The average amount is also drastically different: over $150,000 for white family inheritances, versus under $40,000 for black family inheritances.

What this means, she explains, is that “Black families, even college-educated black families, rarely get a ‘transformative asset,’ a chunk of money that enables you to pay off student loans, purchase a house, or move to a better neighborhood to send your kids to a better school. For white families that’s much more common.”

That trickle-down across generations of white families has a real building effect.

“The thing about wealth is that it’s sticky,” says Meschede. “Once you have it, it really sticks with the family. It puts people onto a much better trajectory going forward. And the way wealth is distributed in this country, it replicates with each generation. When we think about wealth, often we think about our individual standing, but it’s so strongly linked to what’s happening in your family and in your networks.”

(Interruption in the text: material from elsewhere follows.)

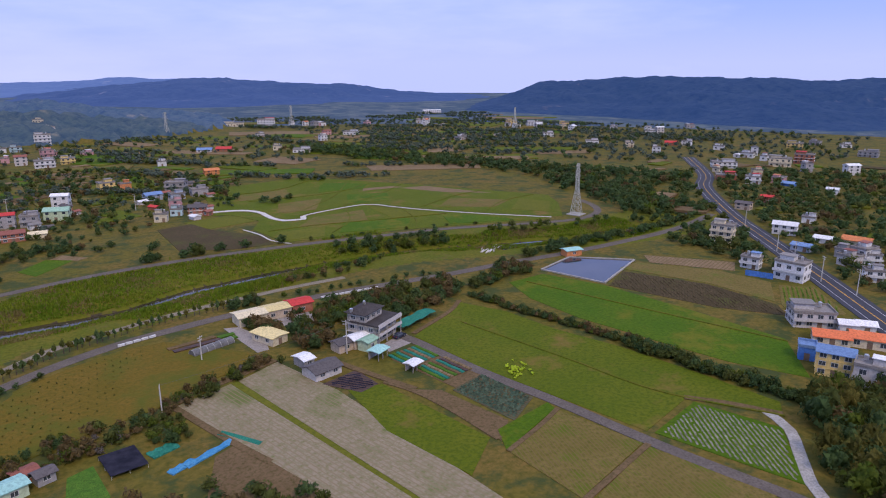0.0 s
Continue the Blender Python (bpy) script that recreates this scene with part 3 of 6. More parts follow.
# ---------------------------------------------------------------- fields
MAT.update({
    "paddy": material("paddy", (0.076, 0.110, 0.004), (0.115, 0.128, 0.008), (0.056, 0.084, 0.004), scale=0.06, fine=1.0, bump=0.7, contrast=0.35, patch=((0.17, 0.115, 0.03), 0.05, 0.56, 0.7)),
    "paddy_bright": material("paddy_bright", (0.048, 0.112, 0.003), (0.085, 0.132, 0.005), (0.04, 0.088, 0.003), scale=0.06, fine=1.0, bump=0.7, contrast=0.35, patch=((0.145, 0.13, 0.014), 0.045, 0.52, 0.68)),
    "paddy_dry": material("paddy_dry", (0.13, 0.105, 0.022), (0.185, 0.14, 0.042), (0.092, 0.086, 0.014), scale=0.09, fine=1.0, rows=(75, 0.9, (0.15, 0.105, 0.04), 0.2), bump=0.7, contrast=0.35, patch=((0.085, 0.115, 0.008), 0.06, 0.5, 0.62)),
    "grey_field": material("grey_field", (0.235, 0.195, 0.128), (0.275, 0.23, 0.155), (0.165, 0.155, 0.07), scale=0.09, fine=0.8, rows=(-76, 1.1, (0.21, 0.165, 0.095), 0.2), bump=0.7, contrast=0.35, patch=((0.12, 0.14, 0.04), 0.06, 0.5, 0.64)),
    "brown_field": material("brown_field", (0.066, 0.047, 0.023), (0.092, 0.066, 0.034), (0.05, 0.042, 0.015), scale=0.08, fine=0.9, rows=(40, 0.9, (0.058, 0.045, 0.02), 0.3), patch=((0.075, 0.08, 0.018), 0.07, 0.52, 0.64)),
    "tan_field": material("tan_field", (0.19, 0.13, 0.072), (0.25, 0.175, 0.10), (0.14, 0.10, 0.05), scale=0.08, fine=0.9, rows=(20, 1.5, (0.13, 0.10, 0.04), 0.2)),
    "orchard": material("orchard", (0.122, 0.090, 0.009), (0.165, 0.104, 0.016), (0.092, 0.076, 0.008), scale=0.07, fine=1.0, contrast=0.4, bump=0.7, patch=((0.088, 0.092, 0.010), 0.06, 0.5, 0.64)),
    "yellow_green": material("yellow_green", (0.105, 0.115, 0.009), (0.135, 0.13, 0.014), (0.08, 0.095, 0.009), scale=0.1, fine=0.8),
    "cabbage": material("cabbage", (0.055, 0.078, 0.036), (0.085, 0.10, 0.05), (0.105, 0.085, 0.05), scale=0.3, fine=1.6, rows=(-70, 0.9, (0.085, 0.062, 0.033), 0.35)),
    "yard": material("yard", (0.27, 0.245, 0.225), (0.34, 0.31, 0.285), (0.2, 0.18, 0.165), scale=0.3, fine=2),
    "dug_soil": material("dug_soil", (0.125, 0.082, 0.04), (0.17, 0.115, 0.06), (0.08, 0.062, 0.022), scale=0.15, fine=1.2, contrast=0.4),
    "black_film": material("black_film", (0.03, 0.026, 0.028), (0.06, 0.05, 0.05), (0.08, 0.045, 0.03), scale=0.4, fine=2, rows=(-15, 1.0, (0.10, 0.055, 0.036), 0.35), rough=0.5),
})
field_count = [0]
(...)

“We think about education as the great equalizer, when clearly it’s not,” Meschede continues. “It’s much more complex than that. There’s so much more needed in order to support the black community toward closing the racial wealth gap.”

Have you read?

So, how to solve the racial wealth gap, if not through education? The study authors admit that there is no simple answer.

Some scholars are proposing starter assets like baby bonds, which would be scaled in proportion to family wealth, while others suggest changes to the tax code or creating need-based early adulthood living stipends, similar to Pell Grants. The question of wealth redistribution is tricky.

“Reducing the racial wealth gap likely requires actual, radical solutions for wealth redistribution,” says Taylor. “Wealth has momentum, and if you have it, even a little bit, you’re more likely to be able to make some important steps forward.”